**Problem to solve:** Everything in the listing except the pictures should be written out exactly.

**Raw data:**
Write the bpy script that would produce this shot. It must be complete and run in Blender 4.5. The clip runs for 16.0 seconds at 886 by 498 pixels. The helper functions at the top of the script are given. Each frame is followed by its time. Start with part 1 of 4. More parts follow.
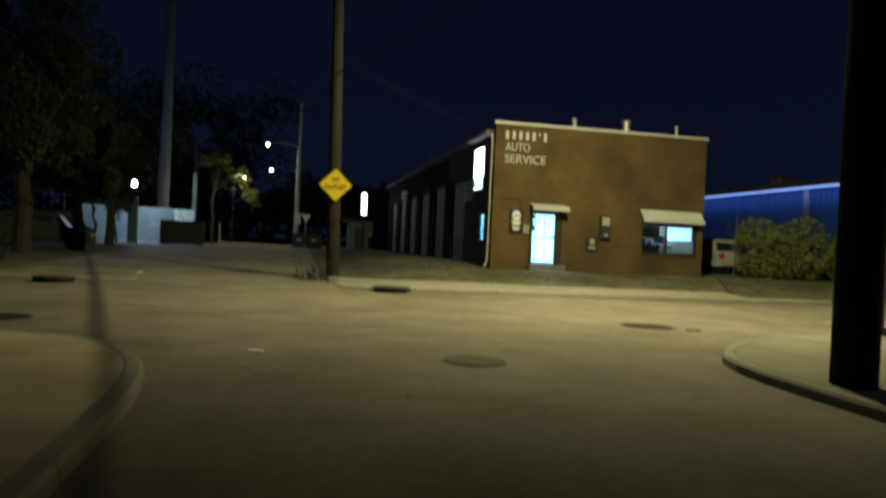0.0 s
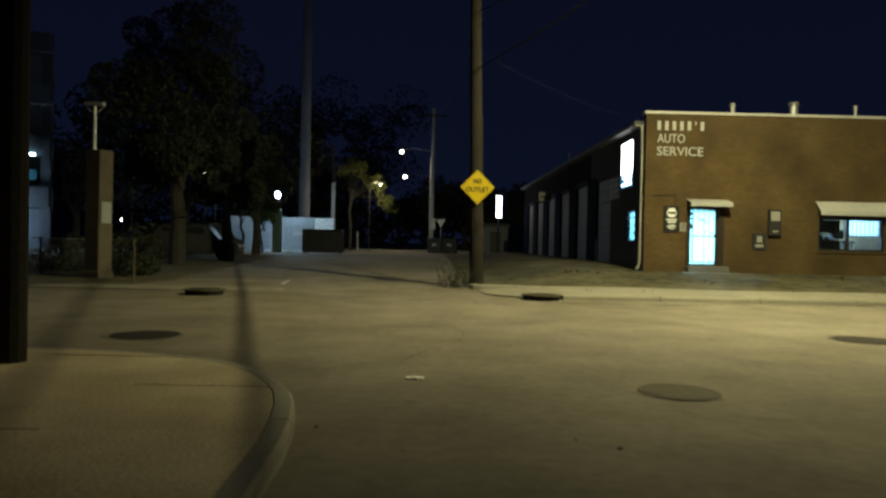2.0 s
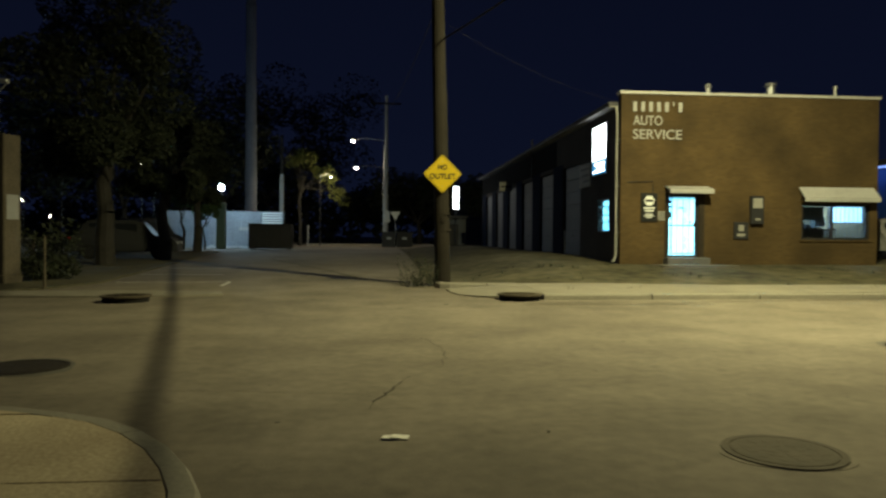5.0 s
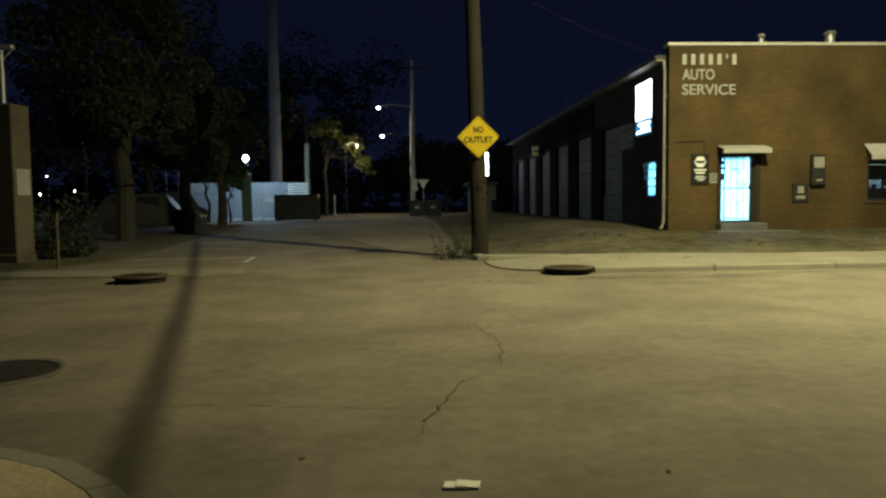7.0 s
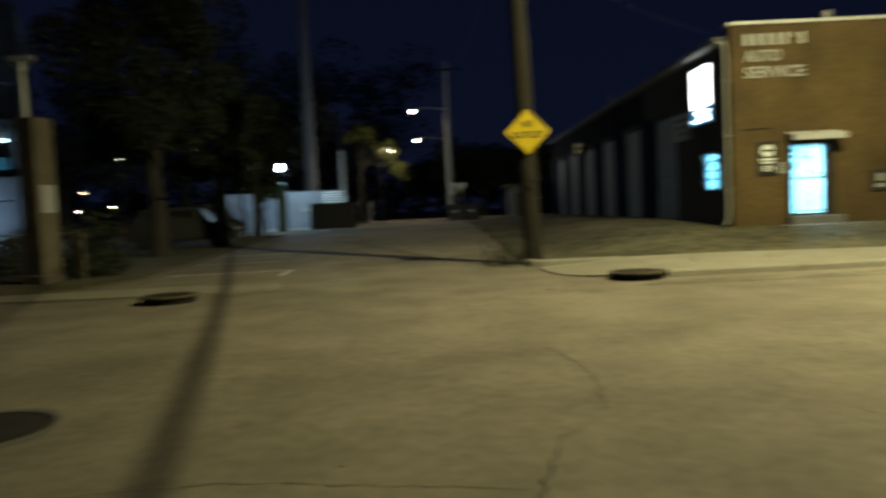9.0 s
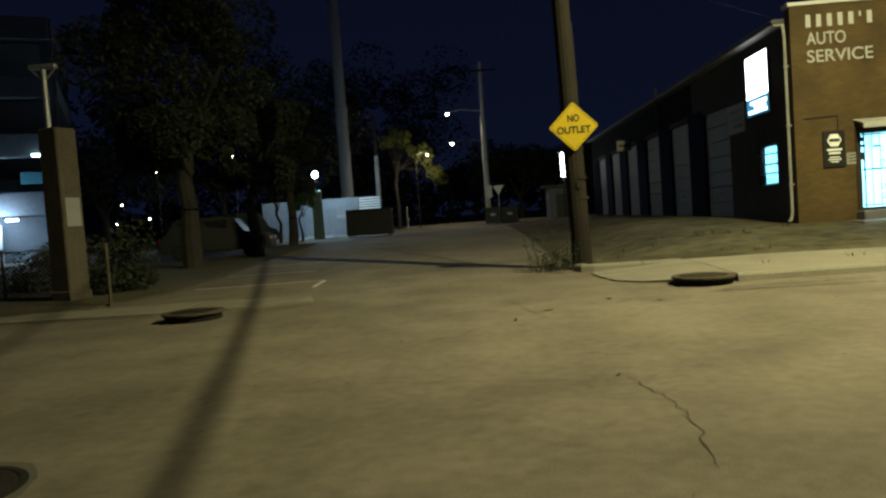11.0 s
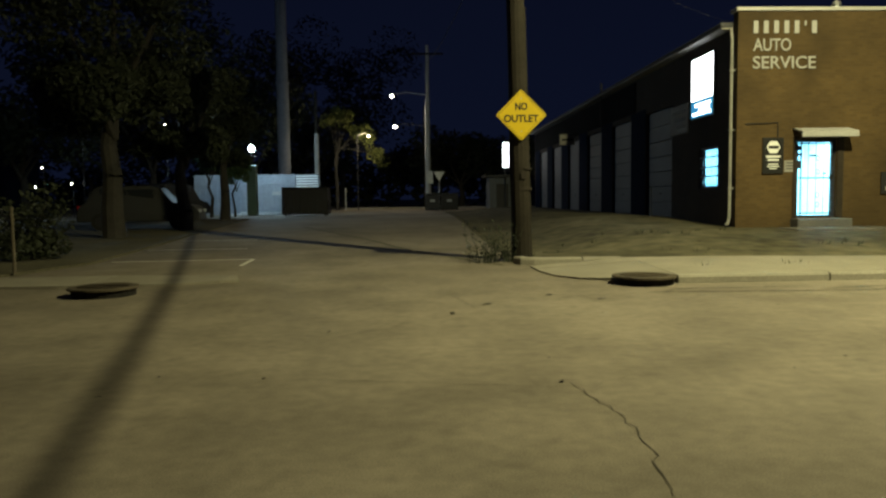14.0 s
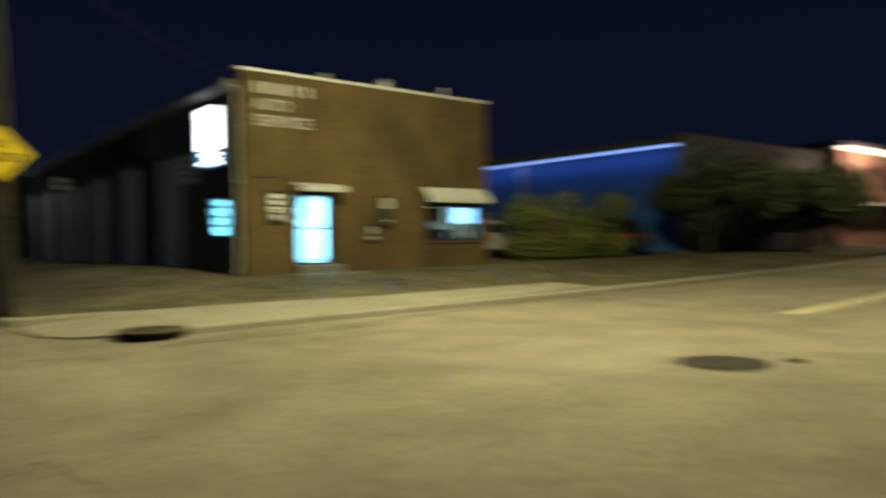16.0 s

**Correct result:**
Write the bpy script that would produce this shot. It must be complete and run in Blender 4.5. The clip runs for 16.0 seconds at 886 by 498 pixels. The helper functions at the top of the script are given. Each frame is followed by its time. Start with part 1 of 4. More parts follow.
0.0 s
2.0 s
5.0 s
7.0 s
9.0 s
11.0 s
14.0 s
16.0 s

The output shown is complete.